True State Terrorism Is Kiev’s Militarization Of Residential Areas
The dispute over who’s to blame for what just happened in Kremenchuk leads to the larger question about what exactly constitutes state terrorism in the Ukrainian Conflict.
Zelensky accused Russia of so-called “state terrorism” after a fire in one of Kremenchuk’s malls that he claimed was caused by his opponent’s missiles reportedly killed 18 people so far. The Russian Ministry of Defense swiftly responded by revealing that their country actually hit an arms stockpile that was located next to that mall, which caused the hidden munitions to explode and create a fire that spread to what it described as that non-operating site. The dispute over who’s to blame for what just happened leads to the larger question about what exactly constitutes state terrorism in the Ukrainian Conflict.

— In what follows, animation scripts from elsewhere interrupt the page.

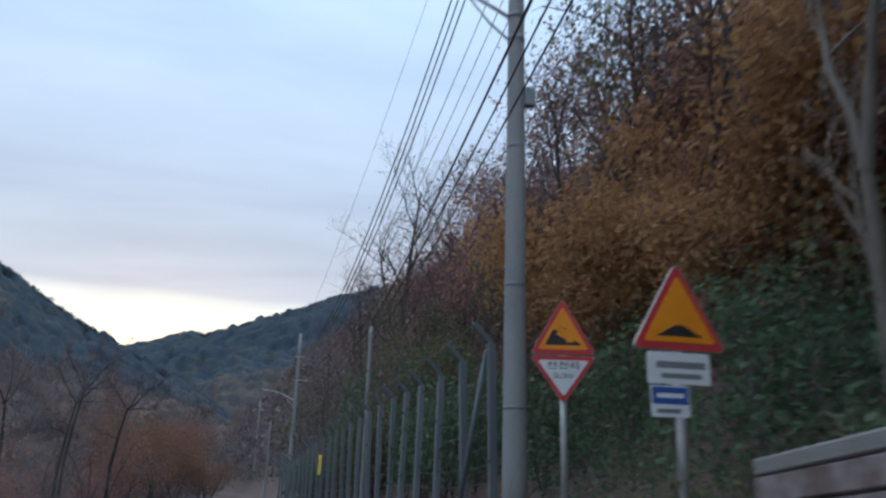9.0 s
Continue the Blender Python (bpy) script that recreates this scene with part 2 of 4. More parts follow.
M_RED = material("red_sign_sheeting", [(0.3, (0.37, 0.032, 0.042)), (0.7, (0.46, 0.048, 0.056))], 5, 0.45, bump=0.03)
M_WHITE = material("white_sign_sheeting", [(0.3, (0.53, 0.55, 0.59)), (0.7, (0.64, 0.66, 0.69))], 4, 0.45, bump=0.03)
M_AMBER = material("amber_sign_sheeting", [(0.3, (0.62, 0.205, 0.010)), (0.7, (0.74, 0.27, 0.016))], 4, 0.45, bump=0.03)
M_BLACK = material("black_sign_print", [(0.3, (0.015, 0.015, 0.018)), (0.7, (0.03, 0.03, 0.034))], 4, 0.5, bump=0)
M_BLUE = material("blue_sign_print", [(0.3, (0.03, 0.07, 0.26)), (0.7, (0.05, 0.10, 0.33))], 4, 0.5, bump=0)
M_GREYPRINT = material("grey_sign_print", [(0.3, (0.13, 0.14, 0.16)), (0.7, (0.2, 0.21, 0.23))], 4, 0.5, bump=0)
M_YELLOW = material("yellow_banner_cloth", [(0.3, (0.60, 0.47, 0.02)), (0.7, (0.72, 0.58, 0.035))], 2, 0.6, bump=0.1, bump_scale=8)
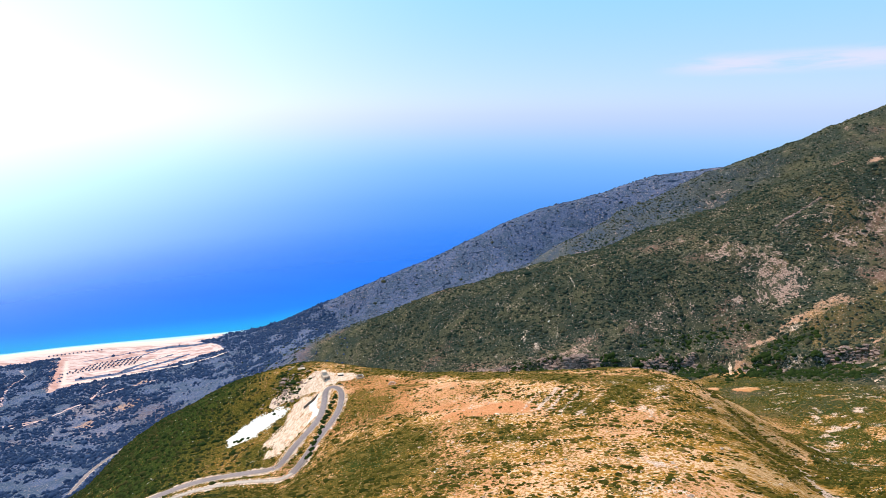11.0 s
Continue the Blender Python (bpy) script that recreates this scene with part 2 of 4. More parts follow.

Kiev of course believes that all collateral damage that Russia inadvertently causes to civilian infrastructure qualifies as such, while Moscow’s stance is that their opponent’s militarization of residential areas is what’s truly state terrorism. If Russia was really carrying out so-called “genocide” in Donbass and Ukraine, then it would just carpet bomb their cities instead of risking its troops’ lives by having them fight street-by-street battles against the militants who are hold up in residential areas there. Moreover, if wanted to “terrorize” Ukrainians, then it could just bomb those on Kiev’s beaches.
Building upon that last point, it’s telling that Ukrainians in the capital are so calm amidst Russia’s alleged “genocide” of their own people elsewhere in the country that they’ve been thronging to their cities’ beaches on the Dnieper River all this month. This isn’t the attitude of a people who are experiencing a so-called “Second Holocaust” like the US-led Western Mainstream Media (MSM) has ridiculously implied, but of folks who genuinely feel safe because they don’t seriously think that Russia’s going to “terrorize” them by bombing a bunch of families on the beach like it would if it was “genociding” them.
Back to the battlefront further east, people are unable to utilize the humanitarian corridors that the Russian Armed Forces (RAF) agreed to create for them precisely because Kiev wants to exploit them as human shields in order to stall their opponents’ advance. President Putin elaborated at length in July 2021 on his belief in the historical unity of Russians and Ukrainians, which is why he wants to keep civilian casualties in this conflict to an absolute minimum. This explains why he’d rather order his troops into harm’s way fighting street-by-street to liberate those cities than to simply carpet bomb them.
While Kremenchuk isn’t near the front, its secret arms stockpile that was recklessly located right next to a non-operating mall supplies Kiev’s forces and thus keeps the conflict unnaturally dragging on longer than if NATO wasn’t exploiting that former Soviet Republic as part of its proxy war on Russia. This explains why the RAF targeted it, after which the resultant fire spread to the neighboring building that Zelensky hysterically said was housing over 1,000 people in spite of footage showing an almost completely empty parking lot with some uniformed soldiers interspersed with the very thin crowd.
The real state terrorism therefore wasn’t Russia hitting a secret arms stockpile, but Kiev hiding it literally right next to a non-operating mall as part of its strategy of militarizing residential areas so as to delay its opponents’ advance and deter strikes against its stockpiles far behind the lines. Not only that, but its much more brutal militarization of residential areas on the front is unquestionably an act of state terrorism, albeit one that’s tacitly supported by the US-led West for Machiavellian reasons of “military convenience” related to indefinitely prolonging the conflict as long as possible.